Now, in order to achieve marriage equality, homosexuals have embraced that narrative by stating that love is somehow less than if it's not legalized. Just as a reminder, I can get married in pretty much every state. I can go to a progressive church, put on a tux, walk down the aisle in front of family, friends and God, and have a pastor declare that, in the eyes of my community, I'm now a husband. Granted, this is a social marriage, with no legal rights, but it is a marriage nonetheless. I can also love without marriage and, certainly, without "legalizing" it. The irony of not having the right to marry was that it freed us to create our own rules--rules that arguably created more successful relationships rather than trying to live up to such a societal expectation as marriage.

Philosopher Simon May argues that love's purpose--no matter who or what it's for--should be to provide "grounding" in that it roots us mentally, spiritually and spatially. Such grounding takes love received from the outside, and then the work of rootedness takes place within. This is an act that cannot be decreed from the state or government. And yet we often fall into the fairytale trap of pretending that love's relationship to marriage and the resulting legal rootedness somehow generates a cementing force that gives us internal rootedness and emotional stability. I hate to break it to you, society, but that work can only be done between you and your loved ones.
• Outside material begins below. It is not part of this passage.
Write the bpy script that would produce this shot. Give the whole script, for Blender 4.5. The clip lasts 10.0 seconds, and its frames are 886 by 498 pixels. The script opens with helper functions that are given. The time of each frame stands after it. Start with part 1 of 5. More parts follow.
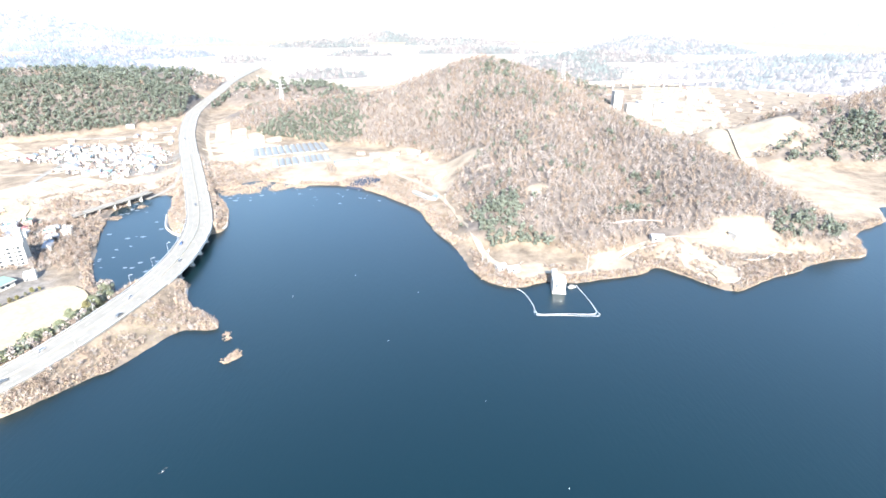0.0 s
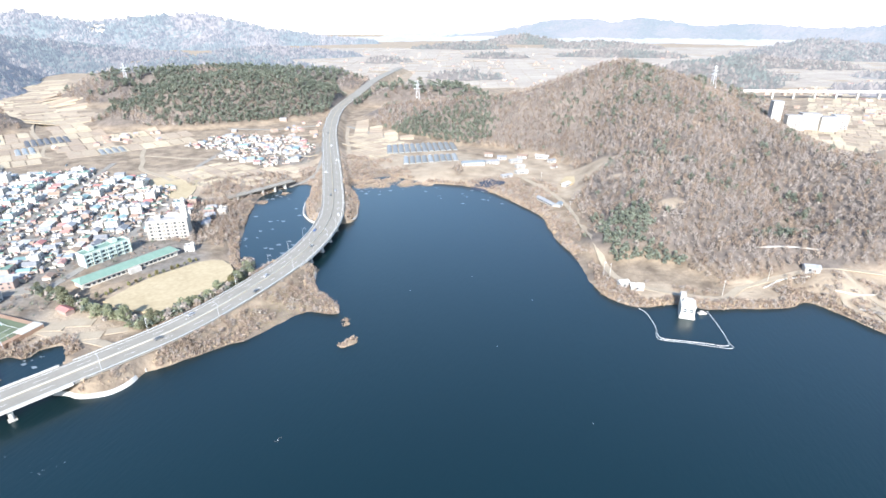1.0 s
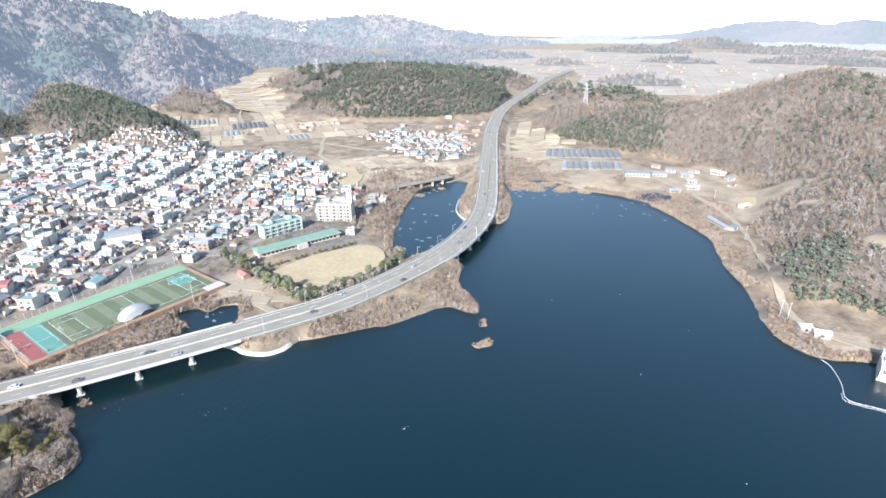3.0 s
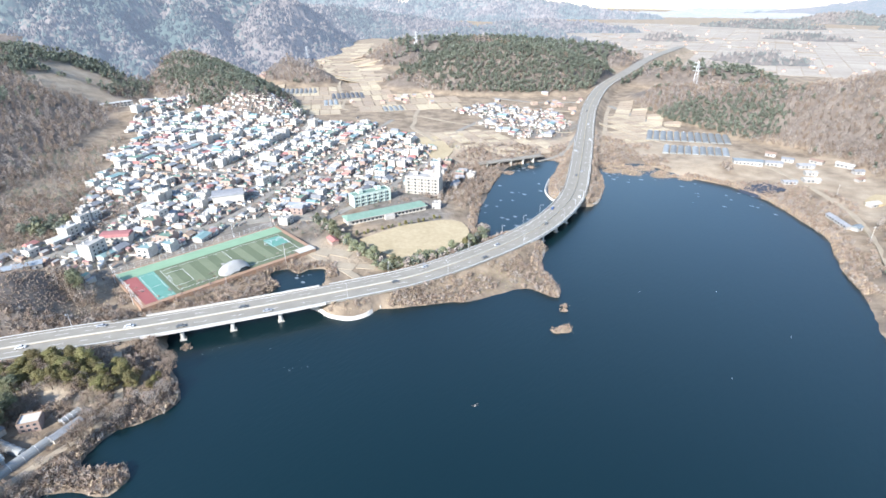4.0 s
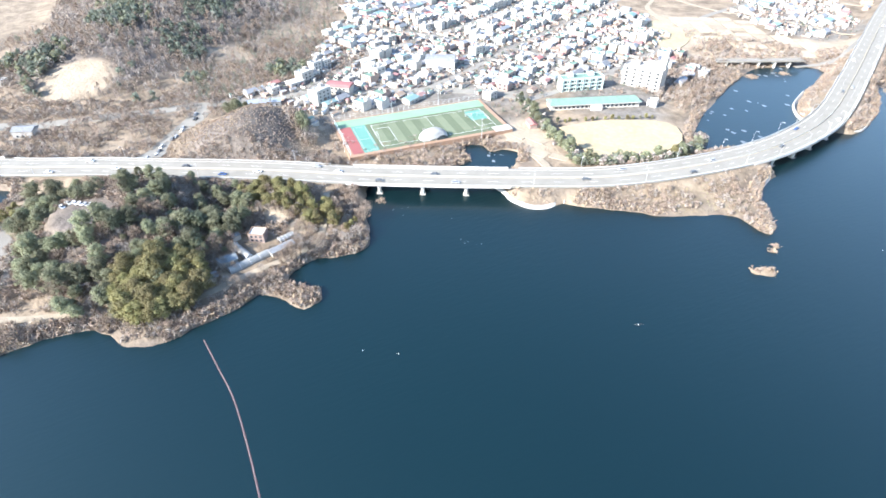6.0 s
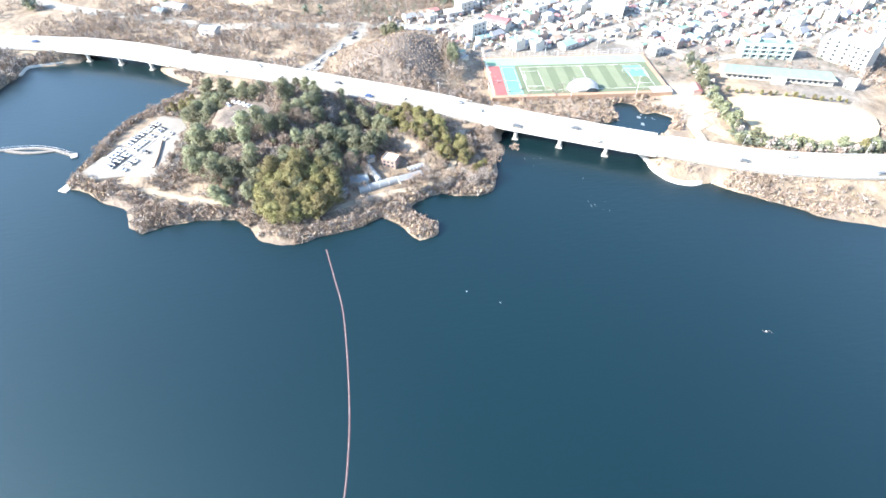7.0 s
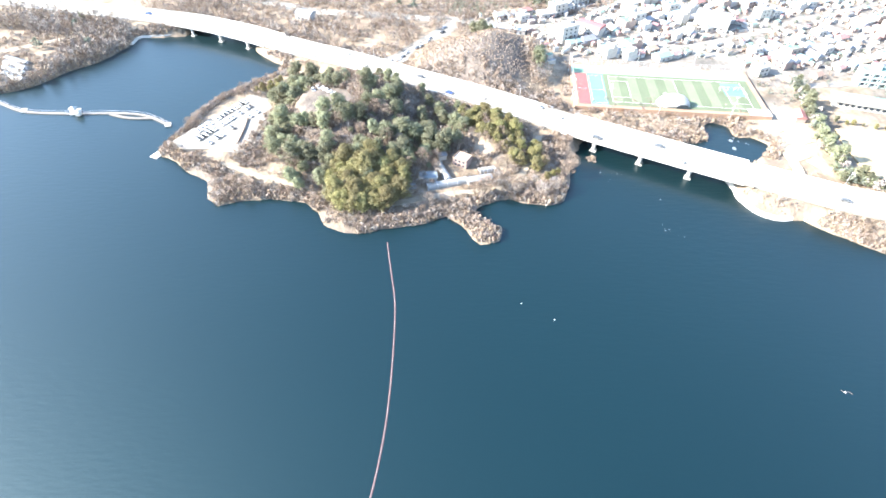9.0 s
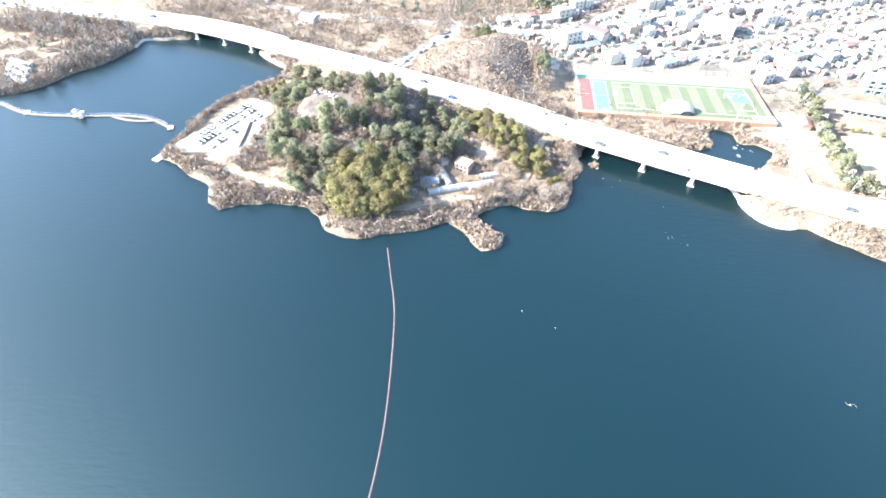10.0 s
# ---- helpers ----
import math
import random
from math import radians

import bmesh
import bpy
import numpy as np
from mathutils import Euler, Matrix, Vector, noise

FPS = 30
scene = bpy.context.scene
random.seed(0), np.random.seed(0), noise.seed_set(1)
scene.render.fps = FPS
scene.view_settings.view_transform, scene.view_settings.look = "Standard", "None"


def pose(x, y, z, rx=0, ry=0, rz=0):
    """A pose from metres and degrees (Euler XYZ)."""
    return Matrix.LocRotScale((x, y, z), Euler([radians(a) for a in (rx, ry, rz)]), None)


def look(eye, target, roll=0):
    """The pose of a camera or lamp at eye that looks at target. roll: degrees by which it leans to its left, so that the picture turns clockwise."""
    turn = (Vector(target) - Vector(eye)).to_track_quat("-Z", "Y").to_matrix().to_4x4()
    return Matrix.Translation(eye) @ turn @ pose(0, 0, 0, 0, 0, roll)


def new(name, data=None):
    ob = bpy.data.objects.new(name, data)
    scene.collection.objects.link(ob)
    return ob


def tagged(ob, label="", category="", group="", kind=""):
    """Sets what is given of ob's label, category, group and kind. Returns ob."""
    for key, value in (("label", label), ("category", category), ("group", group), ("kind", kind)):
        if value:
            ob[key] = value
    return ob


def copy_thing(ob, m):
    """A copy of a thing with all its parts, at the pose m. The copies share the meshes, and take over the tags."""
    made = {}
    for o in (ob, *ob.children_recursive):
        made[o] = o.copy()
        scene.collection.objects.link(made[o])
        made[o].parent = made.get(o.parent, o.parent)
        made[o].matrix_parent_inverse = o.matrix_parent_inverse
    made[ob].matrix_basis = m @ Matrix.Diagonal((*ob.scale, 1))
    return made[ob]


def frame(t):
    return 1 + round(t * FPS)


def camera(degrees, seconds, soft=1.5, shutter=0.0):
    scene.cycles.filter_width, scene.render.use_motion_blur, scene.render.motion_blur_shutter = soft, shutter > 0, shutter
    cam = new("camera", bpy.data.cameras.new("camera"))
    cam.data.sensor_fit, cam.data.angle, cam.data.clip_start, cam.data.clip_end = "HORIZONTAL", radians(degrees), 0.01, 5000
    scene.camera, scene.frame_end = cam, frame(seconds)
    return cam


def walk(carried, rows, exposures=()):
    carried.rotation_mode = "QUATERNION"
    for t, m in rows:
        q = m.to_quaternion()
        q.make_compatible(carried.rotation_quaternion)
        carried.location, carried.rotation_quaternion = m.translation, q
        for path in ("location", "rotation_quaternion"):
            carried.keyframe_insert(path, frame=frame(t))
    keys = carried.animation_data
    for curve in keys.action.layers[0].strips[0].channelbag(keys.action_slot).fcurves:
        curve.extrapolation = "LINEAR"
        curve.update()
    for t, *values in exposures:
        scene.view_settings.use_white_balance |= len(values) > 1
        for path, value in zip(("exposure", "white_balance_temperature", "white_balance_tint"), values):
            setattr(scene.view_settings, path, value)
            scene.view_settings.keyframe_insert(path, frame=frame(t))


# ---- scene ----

Just as our Western brethren throughout history confined love only to God, then only to God and kin, then to romantic relationships outside marriage, we too are confining love. By so forcefully attaching love to marriage--to the institution of government-- we force love into a box. Out of all our emotions, love more than any begs for and requires freedom if we are to truly create a loving (and, yes, equal) society. Perhaps "Legalize Love" should not be so squarely attached to the institution of marriage, but rather to a broader, more general notion to love our fellow human beings enough to treat them equally, with equal rights. So, this Valentine's Day, I don't want love wrapped in marriage with a bow on top. Just give me some chocolate.